Un ristorante e un bistrot fuori dai tracciati abituali della ristorazione. Bisogna venirvi a cercare...
Proprio così. Siamo in un luogo deserto. Chi viene da noi ci ha scelto, non si capita qui per caso. La Sala e il Bistrot della Comitissa sono una follia che funziona. Con delle regole. I due locali, a livello di orario, sono infatti complementari; chiude uno e apre l’altro. Un’orchestra che deve suonare la stessa melodia. E poi il nostro modo di lavorare sta dando i suoi frutti. Abbiamo strutturato un’identità che si sviluppa tramite rispetto e materia, a tutto vantaggio della clientela. La cucina di Edi Dottori scompone gli elementi delle ricette della tradizione, che lavora singolarmente, e poi grazie alla sua creatività li ricompone. Una cucina “croccante” che rende individuabili nel piatto e al palato tutti gli ingredienti. Uno stile e un messaggio apprezzati. Una cucina del cuore che è comunicazione.

(In sala con... Maurizio Filippi «Luogo dove trascorrere momenti sereni»)

Un rapporto con la clientela che va oltre i canoni standard?
Vogliamo dare ascolto alle aspettative. Siamo un luogo dove trascorrere momenti di vita serena. Le sensazioni qui hanno campo libero e noi ci mettiamo in gioco. La formazione, la professionalità, la cultura sulla materia, la sommellerie sono strumenti per interagire al meglio con gli ospiti. E la stessa impostazione del locale favorisce il dialogo e la serenità. Pochi tavoli: 16-18 persone in tutto, che si affidano. Ma lo strumento del benessere, anche professionale, è l’anima. Se stiamo bene con noi stessi facciamo star bene gli altri. Un contagio virtuoso. Un’armonia che vede partecipi tutti. In sala, a contatto con la clientela, escono anche la cuoca e la brigata. Il coinvolgimento e globale.

E il vino che ruolo gioca nel rapporto con gli ospiti?
Un ruolo fondamentale. In funzione delle aspettative della clientela elaboro percorsi enologici personalizzati. Ogni bottiglia può essere stappata per il servizio al calice. Nello stesso tavolo, i medesimi piatti possono essere abbinati a vini diversi, con grande flessibilità. Anche questa è accoglienza.

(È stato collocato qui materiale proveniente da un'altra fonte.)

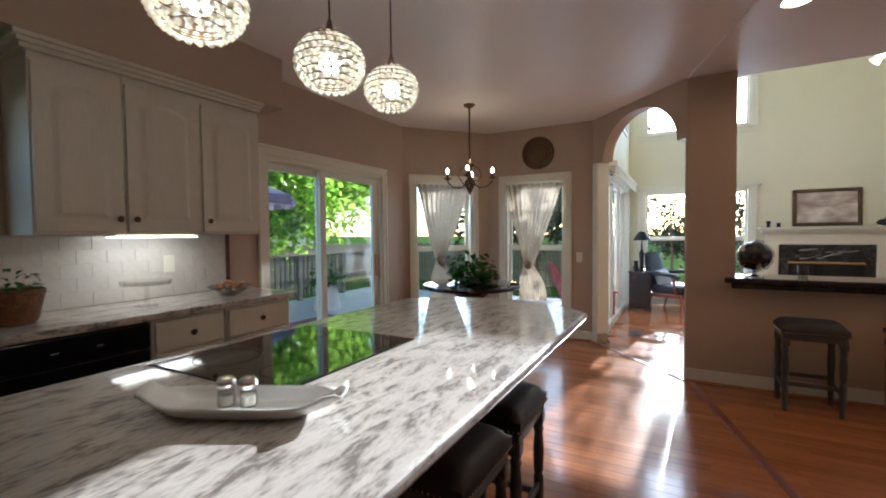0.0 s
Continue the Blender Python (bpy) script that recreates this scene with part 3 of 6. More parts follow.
for a, b in (((KL, 2.83), (KL, 3.0)), ((KL, 4.74), BAY0), (BAY0, BAY1), (BAY1, BAY2), (BAY2, (-0.375, 5.967)), (PIL, (4.42, BAR_Y)), ((4.68, DOOR_Y), (4.555, DOOR_Y)), ((3.565, DOOR_Y), (3.42, DOOR_Y)), ((2.68, DOOR_Y), (2.16, DOOR_Y)),
             ((5.75, 5.7), (5.75, 5.58)), ((5.766, 5.58), (FX, 5.58)), ((FX, 5.58), (FX, 5.32)), ((FX, 3.49), (FX, 3.40)), ((8.85, 5.75), (8.85, 5.38)), ((8.85, 3.75), (8.85, 3.3)), ((6.66, 5.75), (7.41, 5.75)), ((8.41, 5.75), (8.85, 5.75)), ((8.85, 3.3), (6.75, 3.3)),
             ((10.0, 3.2), (10.0, -1.6)), ((8.85, 3.18), (10.0, 3.18)), ((10.0, -1.6), (5.9, -1.6)), ((LX, FY), (RX, FY)), ((RX, FY), (RX, 6.42)), ((4.42, 5.15), (4.42, 6.29)), ((5.75, 6.29), (5.75, 5.73)), ((2.16, 1.9), (2.16, -1.2)), ((4.42, BAR_Y), (4.42, 5.13)), ((6.52, 3.40), (6.35, 3.16))):
    baseboard(a, b)
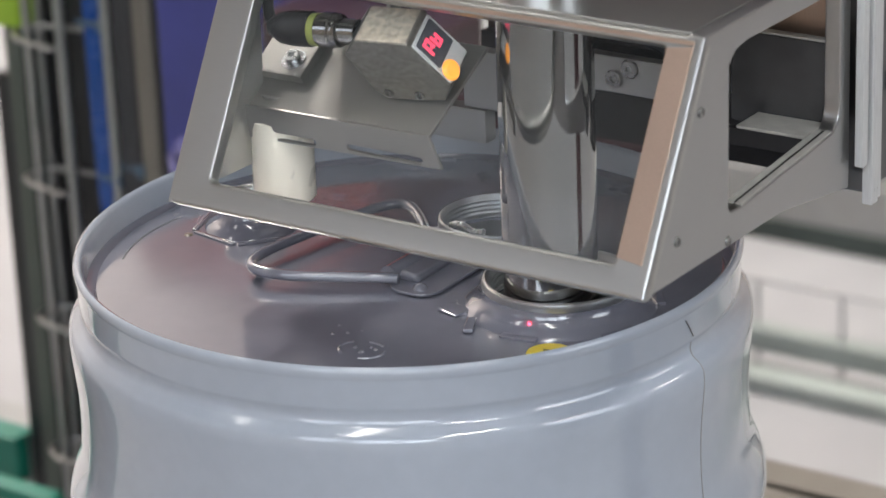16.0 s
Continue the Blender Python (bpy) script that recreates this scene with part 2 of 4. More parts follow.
def socket_screw(r, h, parent, at, axis=(0, 0, 1), washer=True, name="screw"):
    """A cap screw with its hexagon socket, head up along axis."""
    rot = Vector((0, 0, 1)).rotation_difference(Vector(axis)).to_matrix().to_4x4()
    m = Matrix.Translation(at) @ rot
    hexa = [(r * 0.5 * math.cos(k * math.pi / 3), r * 0.5 * math.sin(k * math.pi / 3)) for k in range(6)]
    bms = [prism(circle(0, 0, r, 20), h * 0.98, m, r * 0.08, [hexa]), prism(circle(0, 0, r * 0.8, 16), h * 0.45, m)]
    if washer:
        bms.append(prism(circle(0, 0, r * 1.75, 24), h * 0.14, m, 0.0, [circle(0, 0, r * 1.05, 16)]))
    return part(name, join(*bms), ZINC, parent)


def countersunk(r, parent, at, axis, name="screw"):
    rot = Vector((0, 0, 1)).rotation_difference(Vector(axis)).to_matrix().to_4x4()
    m = Matrix.Translation(at) @ rot
    hexa = [(r * 0.36 * math.cos(k * math.pi / 3), r * 0.36 * math.sin(k * math.pi / 3)) for k in range(6)]
    return part(name, join(revolve([(r * 1.1, -0.0002), (r * 1.1, 0.0002), (r * 0.98, 0.0001), (r * 0.93, 0.0009), (r * 0.42, 0.0009), (r * 0.36, -0.0008), (0, -0.0008)], 24, m)), SCREWM, parent)


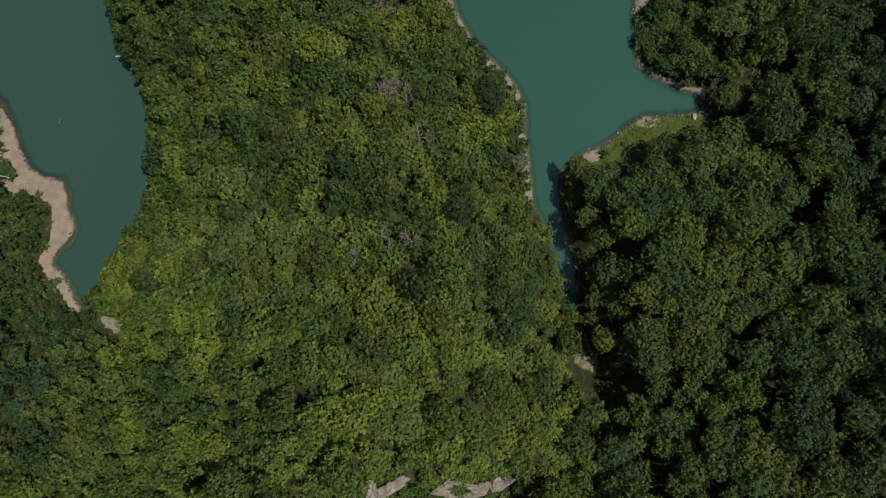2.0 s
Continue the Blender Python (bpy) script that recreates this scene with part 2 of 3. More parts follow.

Per informazioni: www.saladellacomitissa.it


PER APPROFONDIRE...
Il calice
Per la corretta degustazione deve essere incolore, trasparente, pulito e asciutto, con lo stelo di cristallo o di vetro finissimo. Tenendo il calice dallo stelo si evita infatti che il calore della mano faccia innalzare la temperatura dei vini bianchi e rosati. Il calice di misura media e dalla forma quasi rotonda è quello che ossigena meglio il bouquet di grandi vini bianchi, mentre un bianco giovane esprime la propria freschezza in un calice un po’ più allungato. Per Prosecco e Champagne è indicata la flûte. Per i vini rossi esistono calici con forme e volumi pensati per favorire la corretta ossigenazione. Più il vino rosso è invecchiato e strutturato, più l’imboccatura e la “pancia” del calice dovranno essere pronunciate per cogliere tutte le sfumature olfattive. I vini liquorosi, per mantenere gli aromi, richiedono calici piccoli che si restringono verso l’alto.